No, it isn't. All I said was, to say that Roth repeats himself "obsessively" is to not have read him sympathetically. Which is not the same thing as liking him. And the only reason I kept replying re: Roth is because he was the example you referred to, and you were simply wrong, on a factual level. His books are not interchangeable, whether you like them or not.

Further, it is my opinion (yes!), that real writers (by which I mean artists, not entertainers, and of course I have my applicable definitions--most so-called "literary" writers are writing glorified entertainment, as far as I'm concerned), return to themes again and again. You disagree, which is fine by me.

Are you aware that I entered this thread defending Andrew's perspective?

Anyway, I'm out. It's growing tiresome. Sorry, Andrew, for muddying up your comments page.
Art Durkee said…
Coulda fooled me.

Nonetheless, apologies also to Andrew, if indeed the sidebar was waters muddied. It seems to me it just highlighted the problems with the original list, but I could be wrong.
Kim said…
Hey Andrew! I hope all is well with you. I am loving your new year's resolution. I'm curious about what you'd think of Nam Le's The Boat. He's an interesting guy- born in Vietnam, raised in Australia where he trained and worked as a lawyer for two years, quit and went to the US to study/teach writing, and now is moving to Great Britain for a fellowship. Anyways, I really enjoy reading your blog and am going to keep tabs on it from now on. Best,

Kim
I read Myers' and Kurp's blogs almost daily (I learn a lot from them) - and am a young, African-American, not-quite-heterosexual woman who lives above the Mason-Dixon Line (whhaaaaa?) BUT...

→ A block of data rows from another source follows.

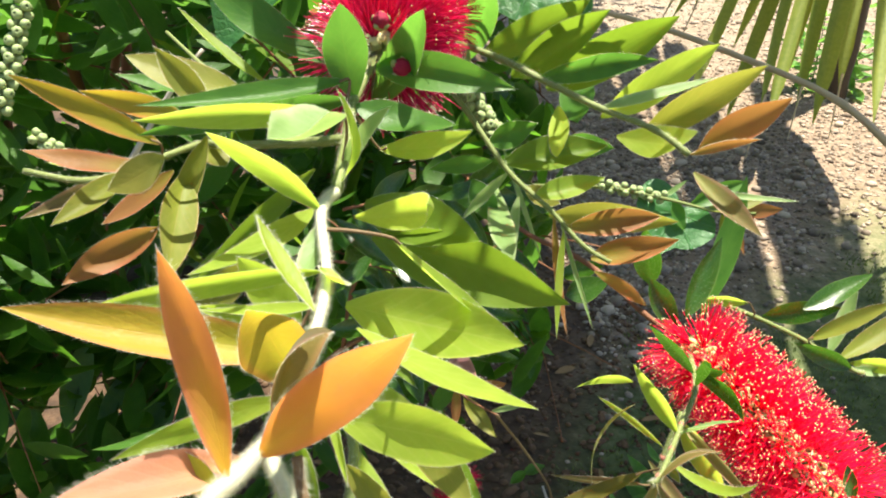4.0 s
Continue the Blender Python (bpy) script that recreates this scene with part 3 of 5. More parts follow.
# dry leaves on the soil
for i in range(46):
    if i < 34:
        x, y = rnd.uniform(-0.45, 0.5), rnd.uniform(0.45, 1.15)
    else:
        x, y = rnd.uniform(2.2, 2.7), rnd.uniform(2.3, 2.7)
    an, ln = rnd.uniform(0, 6.28), rnd.uniform(0.02, 0.045)
    b = Vector((x, y, ground_z(x, y) + 0.006))
    t = b + Vector((math.cos(an) * ln, math.sin(an) * ln, rnd.uniform(-0.002, 0.006)))
    pts, faces, uvs = blade_points(b, t, ln * 0.34, (rnd.gauss(0, 0.3), rnd.gauss(0, 0.3), 1), rnd.uniform(-0.1, 0.15), 0.4, 6, 2)
    dry = part("dry_leaf", mesh_of("dry_leaf", pts, faces, uvs), LITTER, None, "", b)
    tagged(dry, "curled brown dry leaf lying on the soil", "dry leaf", "dry leaves on the soil")

# ---------- the shrub behind: limbs, twigs, leaves ----------
shrub = thing("bottlebrush_shrub", (-0.55, 0.95, 0.0), "dense bottlebrush shrub with dark green narrow leaves, half in shade", "shrub")
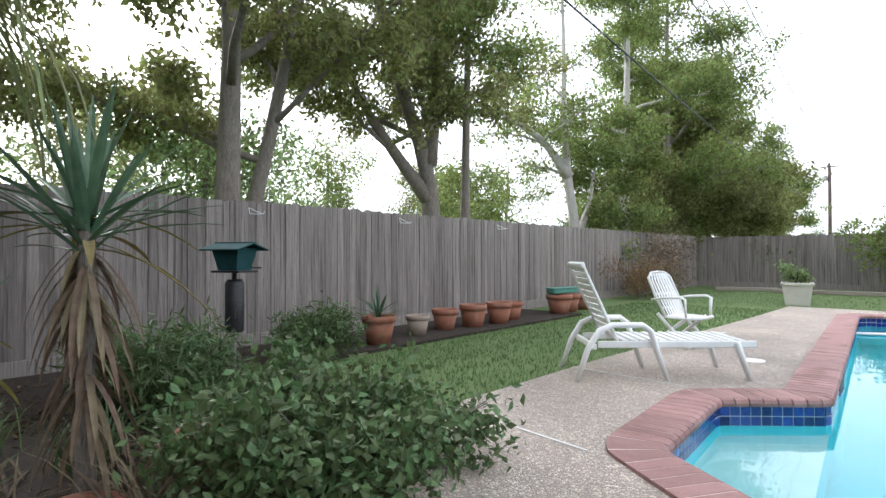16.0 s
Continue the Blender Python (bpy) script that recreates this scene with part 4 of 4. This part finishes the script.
blobs = [(max(-0.55, min(0.5, rng.gauss(0, 0.32))), max(-0.7, min(0.7, rng.gauss(0, 0.4))), min(0.5, abs(rng.gauss(0.22, 0.16)))) for _ in range(46)]
shrub("broadleaf_shrub", 9.86, 2.9, BZ, blobs, 0.19, 9500, 0.058, m_shrub, "dense dark green shrub spilling over the deck", 24)
shrub("low_bush", 11.75, 2.98, BZ, [(rng.uniform(-0.4, 0.4), rng.uniform(-0.4, 0.4), rng.uniform(0.1, 0.45)) for _ in range(22)], 0.2, 6500, 0.10, m_shrub, "soft feathery green bush by the feeder", 10, 0.16)
shrub("low_bush", 12.9, 1.05, BZ, [(rng.uniform(-0.35, 0.35), rng.uniform(-0.38, 0.38), rng.uniform(0.1, 0.42)) for _ in range(18)], 0.2, 4200, 0.10, m_shrub, "olive green bush beside the potted plant", 10, 0.2)
shrub("dry_bush", 13.3, -9.6, BZ, [(rng.uniform(-0.5, 0.5), rng.uniform(-0.9, 0.9), rng.uniform(0.3, 0.95)) for _ in range(20)], 0.32, 2600, 0.09, m_cannadry, "dry reddish brown bush at the back fence", 18, 0.3)
shrub("tall_grass_clump", 13.2, -11.6, BZ, [(rng.uniform(-0.5, 0.5), rng.uniform(-0.7, 0.7), rng.uniform(0.4, 1.6)) for _ in range(20)], 0.4, 2600, 0.2, m_palmdry, "tall dry ornamental grass clump", 14, 0.1)
shrub("fence_bush", 7.6, -15.6, BZ, [(rng.uniform(-1.6, 1.6), rng.uniform(-0.5, 0.5), rng.uniform(0.3, 1.9)) for _ in range(40)], 0.45, 6000, 0.12, m_leaf, "dark green bushes along the back fence", 18)

# weeds along the north fence
v, f = [], []
for i in range(15000):
    x = rng.uniform(2.5, 5.8)
    bushy, trail = math.exp(-((x - 3.2) / 0.38) ** 2), 0.3 * math.exp(-((x - 5.1) / 0.4) ** 2) + 0.06 * math.exp(-((x - 4.3) / 0.4) ** 2)
    if rng.random() > bushy + trail:
        continue
    y = 5.98 - abs(rng.gauss(0, 0.2 + 0.05 * bushy))
    a = rng.uniform(0, 6.28)
    blade(v, f, (x, y, -0.02), (math.cos(a) * 0.9, math.sin(a) * 0.9, rng.uniform(0.2, 1.1)), rng.uniform(0.1, 0.26) * (0.55 + 0.7 * bushy), 0.006, 1.4, 3)
tagged(data_part("fence_weeds", v, f, m_grass), "feathery green weeds along the fence foot", "weeds", kind="stuff")
shrub("feathery_weed", 3.2, 5.78, BZ, [(rng.uniform(-0.42, 0.42), rng.uniform(-0.16, 0.12), rng.uniform(0.04, 0.2)) for _ in range(26)], 0.1, 5200, 0.075, m_weed, "bushy feathery dark green weed by the fence", 12, 0.09)
shrub("feathery_weed", 5.05, 5.74, BZ, [(rng.uniform(-0.48, 0.45), rng.uniform(-0.14, 0.12), rng.uniform(0.02, 0.09)) for _ in range(22)], 0.08, 3600, 0.075, m_weed, "low feathery green weed trailing onto the deck", 8, 0.09)
shrub("ground_cover", 2.55, 5.6, BZ, [(rng.uniform(-0.9, 0.7), rng.uniform(-0.18, 0.22), rng.uniform(0.02, 0.16)) for _ in range(22)], 0.1, 1500, 0.045, m_shrub, "low dark green ground cover with tiny pale flowers", 8)
add = [(2.55 + rng.uniform(-0.9, 0.7), 5.6 + rng.uniform(-0.2, 0.2), rng.uniform(0.08, 0.3)) for _ in range(30)]
tagged(add_leaves("tiny_flowers", add, 0.03, 90, 0.018, m_whitepl, None), "tiny white flowers on the ground cover", "flowers", kind="stuff")
shrub("dry_weed_pile", 6.6, 5.72, BZ, [(rng.uniform(-0.5, 0.4), rng.uniform(-0.22, 0.25), rng.uniform(0.0, 0.11)) for _ in range(20)], 0.1, 2400, 0.09, m_palmdry, "heap of dry weeds at the fence foot", 6, 0.08)
# fallen leaves near the post and bed
v, f = leaf_cloud([(1.32, 4.7, 0.0), (1.5, 4.85, 0.0), (0.0, 4.66, 0.0), (-1.0, 4.66, 0.0), (6.4, 5.7, 0.0), (9.9, 4.9, 0.0), (10.2, 4.2, 0.0)], (0.35, 0.12, 0.008), 260, 0.05)
tagged(data_part("leaf_litter", v.tolist(), f.tolist(), m_cannadry), "scattered dry brown leaves", "leaf litter", kind="stuff")
# lawn
v, f = [], []
for i in range(26000):
    if i % 4:
        x, y = rng.uniform(9.6, 12.9), rng.uniform(-8.5, 2.0)
    else:
        x, y = rng.uniform(5.0, 13.5), rng.uniform(-15.5, -8.9)
    edge = 10.3 + 0.05 * min(0.0, y)
    if y > -8.9 and (x < edge or (y > 1.3 and x < 10.3 + (2.0 - y))):
        continue
    a = rng.uniform(0, 6.28)
    n0 = len(v)
    h, w = rng.uniform(0.025, 0.055), 0.006
    dx, dy = math.cos(a), math.sin(a)
    v += [(x - dy * w, y + dx * w, -0.07), (x + dy * w, y - dx * w, -0.07), (x + dx * h * 0.5, y + dy * h * 0.5, -0.07 + h)]
    f.append((n0, n0 + 1, n0 + 2))
tagged(data_part("lawn_grass", v, f, m_grass), "short green lawn grass", "grass", kind="stuff")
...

I've been blog-lurking here for a few weeks now and and love your New Year's Resolution (I should have exploded from the cognitive dissonance alone, huh?).

Some reading suggestions:
The Scapegoat by Paul Laurence Dunbar
Old Blues Singers Never Die by Clifford Vincent Johnson
An Interesting Social Study by Kristin Hunter

All 3 are short stories by Black writers - among my favorites.
Andrew said…
Thanks for the suggestions! I will try to track these down.

Cognitive dissonance--haha. Myers and I are very different, to be sure, but I'd like to think that both he and I agree on some important things (like that blogs are very good for literary discussions).